-- START OF Collected data --

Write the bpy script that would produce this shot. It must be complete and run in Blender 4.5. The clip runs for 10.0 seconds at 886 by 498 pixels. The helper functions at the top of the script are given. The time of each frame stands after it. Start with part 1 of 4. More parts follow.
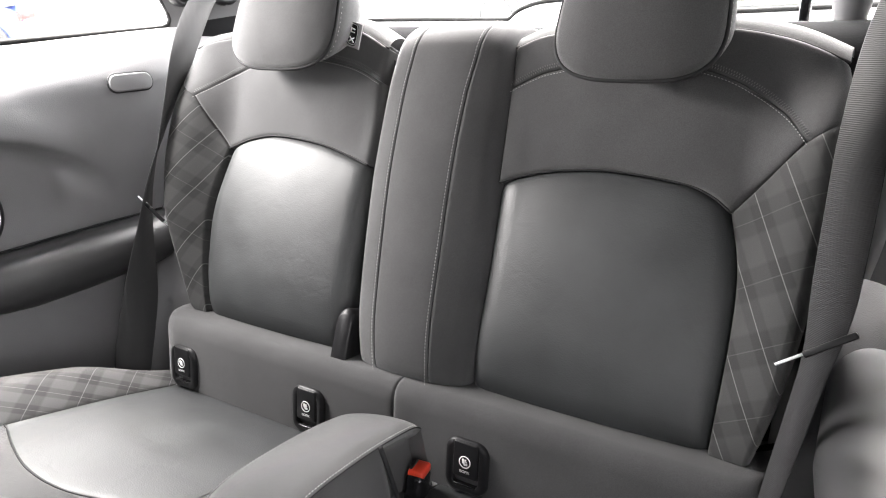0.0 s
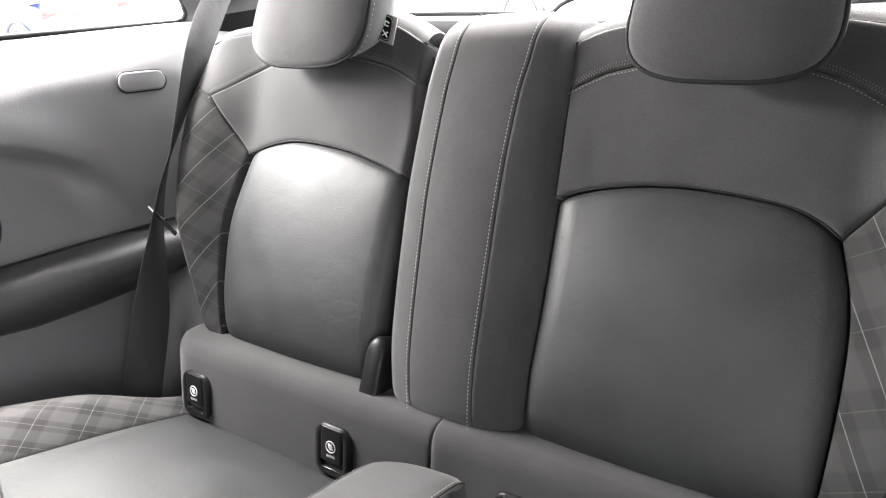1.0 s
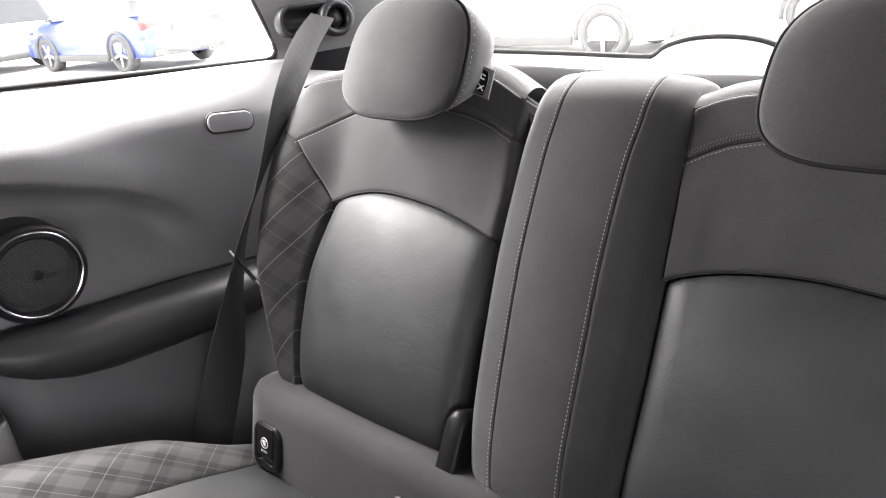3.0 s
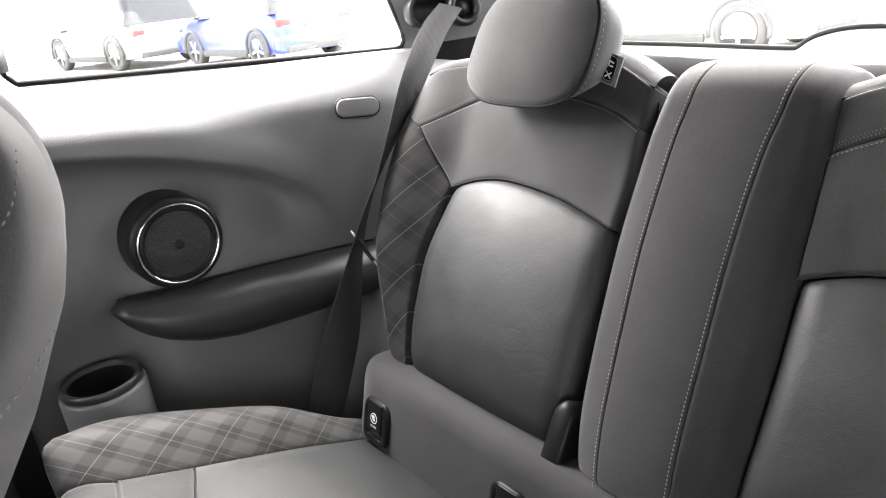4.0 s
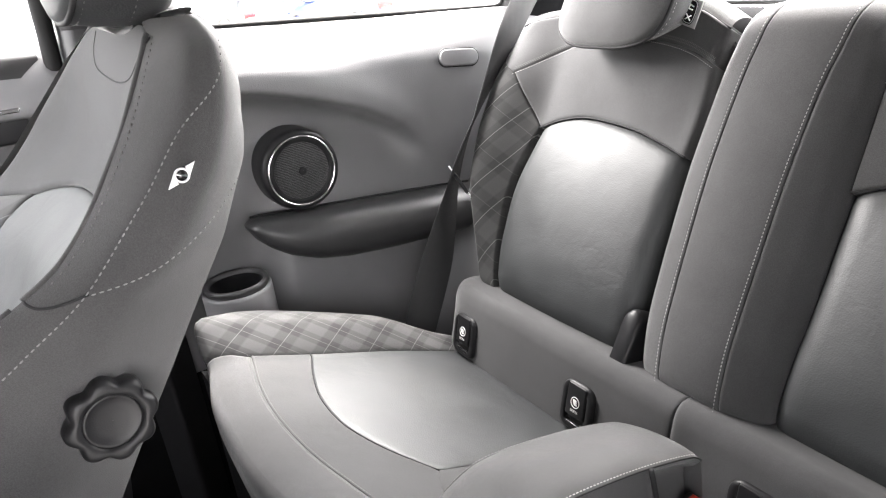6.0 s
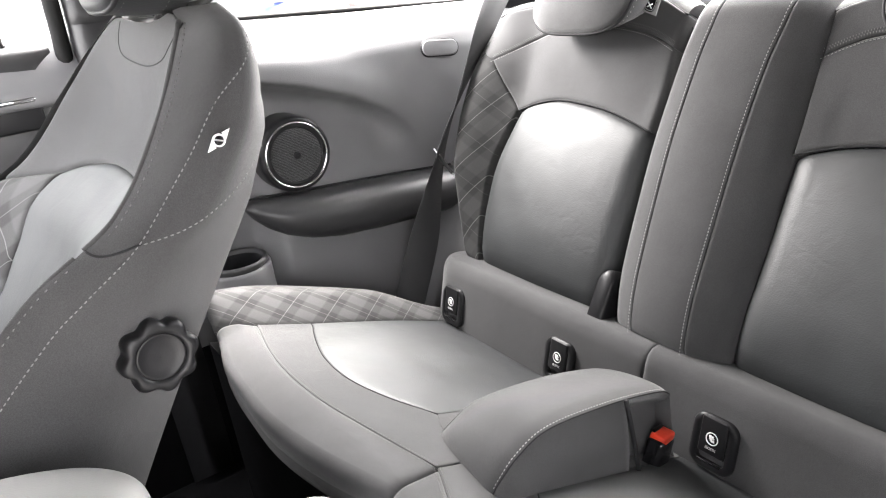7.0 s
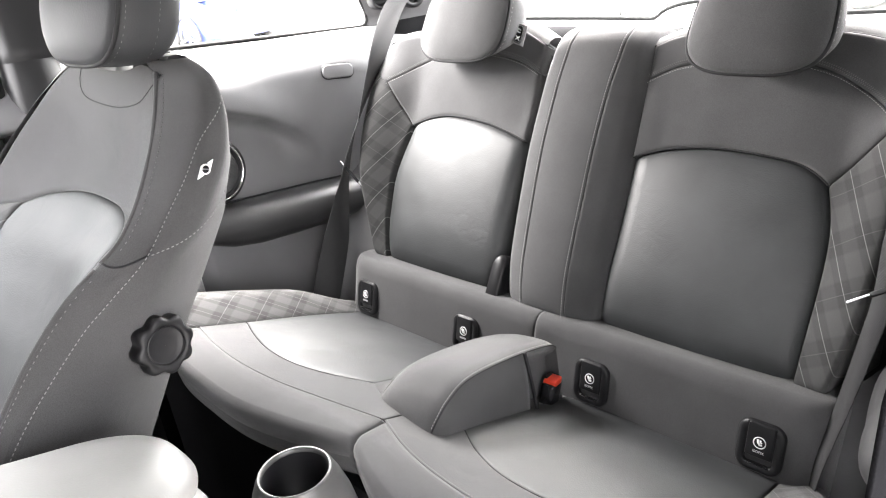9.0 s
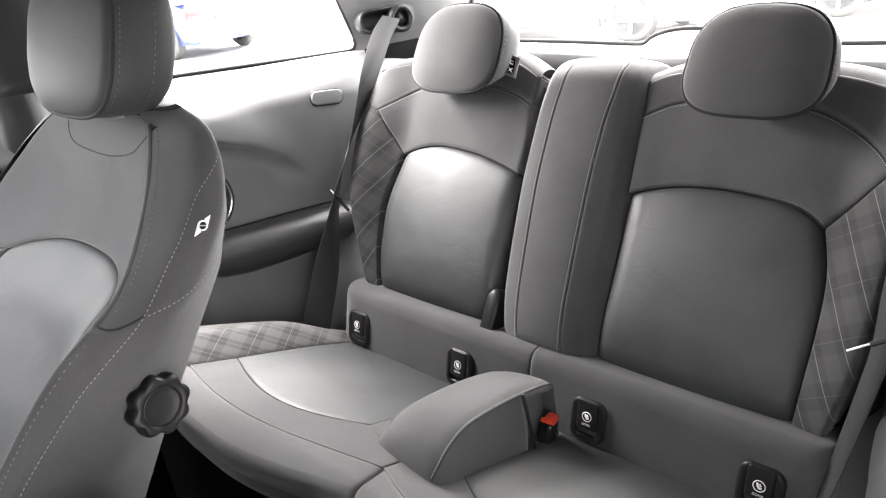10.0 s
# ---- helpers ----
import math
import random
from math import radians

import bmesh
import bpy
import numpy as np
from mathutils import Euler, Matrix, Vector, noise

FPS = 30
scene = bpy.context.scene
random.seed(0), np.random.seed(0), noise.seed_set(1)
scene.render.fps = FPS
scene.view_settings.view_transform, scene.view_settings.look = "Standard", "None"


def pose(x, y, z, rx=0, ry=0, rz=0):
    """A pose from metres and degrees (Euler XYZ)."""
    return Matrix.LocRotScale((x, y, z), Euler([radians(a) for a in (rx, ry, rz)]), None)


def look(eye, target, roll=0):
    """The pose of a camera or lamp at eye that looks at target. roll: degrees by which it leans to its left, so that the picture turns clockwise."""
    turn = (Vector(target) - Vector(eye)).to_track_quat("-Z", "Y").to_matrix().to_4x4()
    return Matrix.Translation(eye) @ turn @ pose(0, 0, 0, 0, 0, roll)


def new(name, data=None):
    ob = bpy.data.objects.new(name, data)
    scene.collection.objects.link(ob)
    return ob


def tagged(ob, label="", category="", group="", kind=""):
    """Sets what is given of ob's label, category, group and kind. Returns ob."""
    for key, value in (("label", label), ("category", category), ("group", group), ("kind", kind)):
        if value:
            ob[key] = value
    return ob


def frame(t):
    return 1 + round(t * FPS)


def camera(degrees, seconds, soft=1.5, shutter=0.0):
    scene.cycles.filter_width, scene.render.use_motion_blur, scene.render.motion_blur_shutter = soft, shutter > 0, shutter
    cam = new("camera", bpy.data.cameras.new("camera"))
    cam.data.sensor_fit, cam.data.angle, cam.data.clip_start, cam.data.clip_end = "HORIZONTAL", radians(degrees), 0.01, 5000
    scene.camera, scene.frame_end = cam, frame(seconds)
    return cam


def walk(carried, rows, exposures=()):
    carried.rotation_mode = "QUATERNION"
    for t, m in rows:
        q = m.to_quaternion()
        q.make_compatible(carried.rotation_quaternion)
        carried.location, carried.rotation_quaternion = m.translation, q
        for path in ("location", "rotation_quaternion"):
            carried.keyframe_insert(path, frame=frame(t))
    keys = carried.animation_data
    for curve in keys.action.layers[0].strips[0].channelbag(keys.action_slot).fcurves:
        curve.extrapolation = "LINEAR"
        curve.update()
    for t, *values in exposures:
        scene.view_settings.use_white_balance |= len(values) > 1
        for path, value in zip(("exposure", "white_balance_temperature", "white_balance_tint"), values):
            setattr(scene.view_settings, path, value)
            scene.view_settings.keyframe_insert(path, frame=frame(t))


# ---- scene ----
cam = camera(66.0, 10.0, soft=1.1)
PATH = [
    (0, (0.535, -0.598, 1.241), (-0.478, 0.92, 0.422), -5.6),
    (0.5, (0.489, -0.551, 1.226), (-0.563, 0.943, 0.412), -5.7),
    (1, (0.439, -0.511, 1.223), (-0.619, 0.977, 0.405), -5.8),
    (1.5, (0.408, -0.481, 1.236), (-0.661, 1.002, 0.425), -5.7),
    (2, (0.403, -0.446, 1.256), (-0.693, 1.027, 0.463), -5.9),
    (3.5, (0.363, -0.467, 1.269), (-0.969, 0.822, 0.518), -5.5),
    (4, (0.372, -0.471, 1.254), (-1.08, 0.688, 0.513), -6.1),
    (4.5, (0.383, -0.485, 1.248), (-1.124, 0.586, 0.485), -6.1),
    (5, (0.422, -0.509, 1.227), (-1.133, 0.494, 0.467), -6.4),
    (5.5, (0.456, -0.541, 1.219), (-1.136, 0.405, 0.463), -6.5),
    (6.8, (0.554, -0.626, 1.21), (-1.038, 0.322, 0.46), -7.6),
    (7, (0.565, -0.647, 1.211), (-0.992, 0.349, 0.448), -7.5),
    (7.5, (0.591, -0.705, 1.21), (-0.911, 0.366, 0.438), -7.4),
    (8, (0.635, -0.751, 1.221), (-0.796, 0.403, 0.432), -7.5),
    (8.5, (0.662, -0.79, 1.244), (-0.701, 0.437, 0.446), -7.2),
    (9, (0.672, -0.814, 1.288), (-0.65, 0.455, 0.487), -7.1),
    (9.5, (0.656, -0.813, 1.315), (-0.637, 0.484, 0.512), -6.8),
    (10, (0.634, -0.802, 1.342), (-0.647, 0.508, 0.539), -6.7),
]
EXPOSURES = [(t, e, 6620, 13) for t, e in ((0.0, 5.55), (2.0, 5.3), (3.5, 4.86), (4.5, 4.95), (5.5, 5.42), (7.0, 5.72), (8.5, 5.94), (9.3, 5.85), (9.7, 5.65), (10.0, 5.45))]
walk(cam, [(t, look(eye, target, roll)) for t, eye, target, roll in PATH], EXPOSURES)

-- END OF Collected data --

What you will do
In the material above, find each line that contains the word "random", and select it.

Solution to this exercise
import random
random.seed(0), np.random.seed(0), noise.seed_set(1)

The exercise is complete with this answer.